There is a high degree of consensus on the main issues to be addressed in the revision of the regulations. That is particularly so in the area of public sector contracting, where we have been assisted by the TUPE forum, which is a representative body with members from the CBI, the TUC, Unison, the Construction Confederation, the Business Services Association, the Local Government Management Board, the Association of Direct Labour Organisations and others.
Our aim is to seek views on our detailed proposals by way of a formal public consultation document to be published a little later in the year, and to have the new requirements in place by next spring.
As this work has progressed, however, it has become clear that some of the changes that we may decide to make could not be achieved under the existing powers in section 2(2) of the European Communities Act 1972. In particular, extending the scope so as to give rights to individuals when they would not have them under the directive could not be done under those existing powers. That limits the options available for tackling two major areas of uncertainty in the regulations: their application to contracting-out operations and their application to transfers involving public sector bodies.
34 If we had to rely on the existing powers alone, we could be prevented from putting forward proposals to meet the widespread expectation—shared by employer and employee bodies alike—that the new regulations will apply comprehensively to changes that occur in service contracting. Specifically, it could prevent us from ensuring that recontracting or bringing back in-house of a contracted-out service was covered in cases where the conditions in the directive were not met, but where it was wished to provide consistent treatment.
The existing powers would also be insufficient to allow us to apply the regulations to transfers of purely administrative functions between public administrative bodies, should we wish to do so.

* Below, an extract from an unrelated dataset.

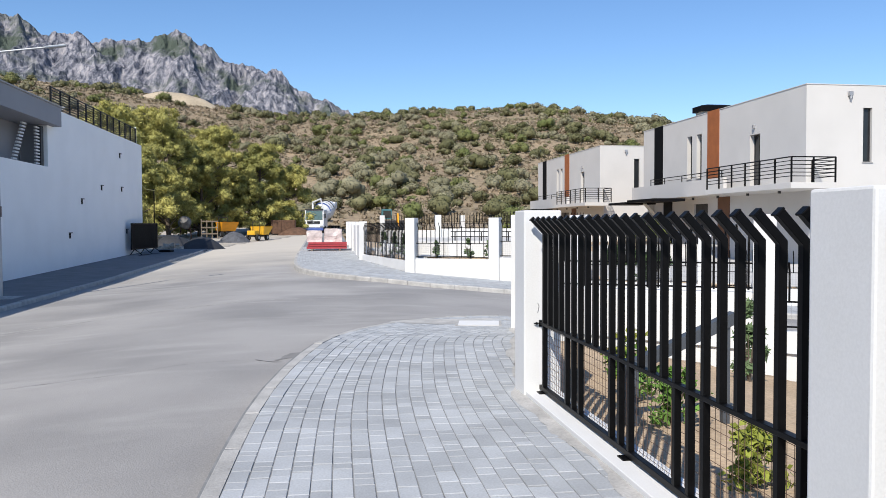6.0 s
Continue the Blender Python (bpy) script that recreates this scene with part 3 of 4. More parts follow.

Amendment No. 24 seeks to remove those technical obstacles, so that we can be certain that we have sufficient powers to achieve what we are likely to be asked to achieve when we go out to formal public consultation.
I should stress that we are not yet ready to present our detailed proposals for revision of the regulations. Some difficult legal issues must be addressed, and my officials are still considering them. Besides, we are obviously not in a position to prejudge the outcome of the public consultation to which I have referred.

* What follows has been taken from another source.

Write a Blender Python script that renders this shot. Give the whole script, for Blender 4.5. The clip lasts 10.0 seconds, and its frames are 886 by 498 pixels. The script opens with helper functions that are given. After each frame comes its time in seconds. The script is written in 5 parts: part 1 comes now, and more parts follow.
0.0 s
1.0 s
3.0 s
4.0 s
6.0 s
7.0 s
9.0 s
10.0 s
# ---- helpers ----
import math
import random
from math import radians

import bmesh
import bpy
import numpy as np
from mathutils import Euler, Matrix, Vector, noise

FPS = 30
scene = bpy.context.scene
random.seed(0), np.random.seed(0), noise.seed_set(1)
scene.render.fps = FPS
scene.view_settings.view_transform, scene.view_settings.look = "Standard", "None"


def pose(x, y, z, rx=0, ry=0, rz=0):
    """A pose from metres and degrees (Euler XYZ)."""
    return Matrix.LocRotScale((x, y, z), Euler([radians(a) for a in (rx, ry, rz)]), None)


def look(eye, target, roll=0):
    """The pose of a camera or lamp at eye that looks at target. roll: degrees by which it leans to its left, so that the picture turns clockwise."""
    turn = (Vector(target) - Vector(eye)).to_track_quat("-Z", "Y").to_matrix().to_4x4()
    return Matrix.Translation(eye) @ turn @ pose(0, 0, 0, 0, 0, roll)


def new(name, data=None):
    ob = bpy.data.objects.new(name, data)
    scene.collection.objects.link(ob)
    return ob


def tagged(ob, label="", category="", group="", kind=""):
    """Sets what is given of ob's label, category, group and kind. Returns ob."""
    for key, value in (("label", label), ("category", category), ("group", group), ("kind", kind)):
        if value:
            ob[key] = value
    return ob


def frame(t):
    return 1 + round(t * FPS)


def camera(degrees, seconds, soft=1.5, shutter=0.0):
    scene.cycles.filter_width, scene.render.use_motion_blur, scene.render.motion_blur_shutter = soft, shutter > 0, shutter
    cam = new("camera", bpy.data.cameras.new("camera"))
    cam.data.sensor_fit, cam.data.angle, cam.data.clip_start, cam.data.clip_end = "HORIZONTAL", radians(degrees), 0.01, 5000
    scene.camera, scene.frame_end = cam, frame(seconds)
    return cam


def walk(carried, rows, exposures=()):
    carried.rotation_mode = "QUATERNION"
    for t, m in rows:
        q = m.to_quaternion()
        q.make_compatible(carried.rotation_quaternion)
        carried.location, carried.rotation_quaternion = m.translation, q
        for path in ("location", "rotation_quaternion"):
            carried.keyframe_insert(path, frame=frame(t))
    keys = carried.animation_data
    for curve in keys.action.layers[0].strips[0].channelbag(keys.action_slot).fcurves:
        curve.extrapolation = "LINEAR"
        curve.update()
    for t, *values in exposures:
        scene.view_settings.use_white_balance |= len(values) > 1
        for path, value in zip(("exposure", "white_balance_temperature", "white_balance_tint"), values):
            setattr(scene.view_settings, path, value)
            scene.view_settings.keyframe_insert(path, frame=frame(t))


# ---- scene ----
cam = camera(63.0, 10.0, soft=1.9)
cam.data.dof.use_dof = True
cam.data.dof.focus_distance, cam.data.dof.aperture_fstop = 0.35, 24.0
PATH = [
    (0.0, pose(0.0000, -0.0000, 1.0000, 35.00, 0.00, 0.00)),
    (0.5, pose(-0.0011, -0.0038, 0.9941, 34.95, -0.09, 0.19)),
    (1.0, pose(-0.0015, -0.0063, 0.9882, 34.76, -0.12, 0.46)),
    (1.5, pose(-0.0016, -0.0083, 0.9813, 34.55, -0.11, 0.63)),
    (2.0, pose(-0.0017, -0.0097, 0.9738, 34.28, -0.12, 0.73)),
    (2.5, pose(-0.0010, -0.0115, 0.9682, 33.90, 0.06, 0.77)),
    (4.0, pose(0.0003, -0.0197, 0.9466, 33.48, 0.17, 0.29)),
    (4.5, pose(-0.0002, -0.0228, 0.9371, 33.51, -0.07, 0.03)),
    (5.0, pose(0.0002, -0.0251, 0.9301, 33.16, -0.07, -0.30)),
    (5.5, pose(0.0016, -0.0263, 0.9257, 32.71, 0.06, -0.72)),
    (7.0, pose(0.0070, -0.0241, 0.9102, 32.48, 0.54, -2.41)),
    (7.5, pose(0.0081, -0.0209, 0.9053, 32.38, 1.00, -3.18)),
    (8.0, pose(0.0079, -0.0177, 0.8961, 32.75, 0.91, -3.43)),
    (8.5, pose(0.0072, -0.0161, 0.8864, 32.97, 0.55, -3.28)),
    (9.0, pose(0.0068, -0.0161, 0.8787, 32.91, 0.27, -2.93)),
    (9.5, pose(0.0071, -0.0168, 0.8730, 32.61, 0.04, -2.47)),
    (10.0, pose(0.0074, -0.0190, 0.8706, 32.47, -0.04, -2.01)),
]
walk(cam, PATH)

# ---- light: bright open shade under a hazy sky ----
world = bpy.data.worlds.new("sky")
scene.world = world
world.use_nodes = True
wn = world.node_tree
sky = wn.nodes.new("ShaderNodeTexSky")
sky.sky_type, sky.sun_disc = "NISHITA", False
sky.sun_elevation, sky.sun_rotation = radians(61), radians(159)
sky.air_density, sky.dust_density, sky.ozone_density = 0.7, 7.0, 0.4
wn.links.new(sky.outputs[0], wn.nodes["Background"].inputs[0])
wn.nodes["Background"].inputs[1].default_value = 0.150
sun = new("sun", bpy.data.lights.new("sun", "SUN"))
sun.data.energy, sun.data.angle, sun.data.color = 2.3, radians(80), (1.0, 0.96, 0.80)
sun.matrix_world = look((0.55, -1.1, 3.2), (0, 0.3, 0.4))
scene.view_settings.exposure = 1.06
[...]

§ Mr. Tim Collins (Westmorland and Lonsdale)
May I express my hope, and that of many other Conservative Members, that the Minister receives the promotion that is due to him?
The Minister said earlier that consultation would take place in the autumn, and that proposals would be in place some time next spring. I appreciate that he may not be able to be precise, but can he give us some idea of the minimum period that will elapse between the conclusion of the consultation and the implementation of the regulations?
§ Mr. McCartney
I thank the hon. Gentleman for his initial comments. I do not know whether they were helpful or unhelpful, but they were certainly apposite, given that we are dealing with the transfer of undertakings from one job to another—although I am not sure that that covers Ministers.
The hon. Gentleman's main point is very valid. When my officials have completed their work, I shall be happy to give both the official Opposition and the Liberals a clear indication of the timetable for the proposals. That will involve consultation. This is the first opportunity that the Government have had, prior to consultation about specific regulations, to sit down with stakeholders and involve them in the preparation of a consultation document. When the timetable is produced, it will be as a result of agreement. The hon. Gentleman, however, asked a fair and reasonable question, and I shall answer it as soon as I can. If that is before the House returns from the recess, I shall write to him and to the Conservative and Liberal Democrat Front-Bench spokesmen, the hon. Members for Tiverton and Honiton (Mrs. Browning) and for Eastleigh (Mr. Chidgey).
The use to which the power will be put will, as I have said, be subject to consultation. That is why the amendment was drafted in relatively wide terms. I hope, 35 however, that by describing in some detail the purposes for which we expect the power to be used, I have been able to allay any fears that hon. Members may have had. I trust that I have succeeded in making clear what are undoubtedly complex legal points.
§ Mr. David Chidgey (Eastleigh)
It would be helpful if the Minister could clarify one point. He referred to the transfer of undertakings from the public to the private sector. May I take him back a few years, to a time when privatisation policies were in full swing and many public-sector agencies became private, contracted-out organisations?
In recent years, contracts have been re-tendered so that other private sector companies can bid for the privilege of undertaking the services. The Public Services Agency is an example. One problem that has arisen is exactly how the TUPE rights of workers are transferred to the second privatised employer who has contracted for those services. It has caused some confusion, and, as I think the Minister will know, what should happen is not made clear in the directive. Has the Minister taken this on board in the regulations, and, if not, can he assure me that he will?
§ Mr. McCartney
That is a fair and, indeed, important point. The whole purpose of agreeing the review with our European partners was to take account of exactly such issues.
Over the years, a complexity has arisen because of decisions made in courts and in employment appeal tribunals. There are grey areas applying to both employers and employees, which should not need to be there. A common approach is needed on the part of employers' and employees' organisations to put the matter right, which is why prior consultation is taking place. I trust that the consultation will address those issues fully and effectively, so that when the new proposals are introduced next spring there will be a sense of common ownership, and both rights and obligations in regard to what happens in the case of first, second and, potentially, third-generation contractual arrangements will be clarified.
§ Lords amendment agreed to.
§ Lords amendments Nos. 25 to 31 agreed to.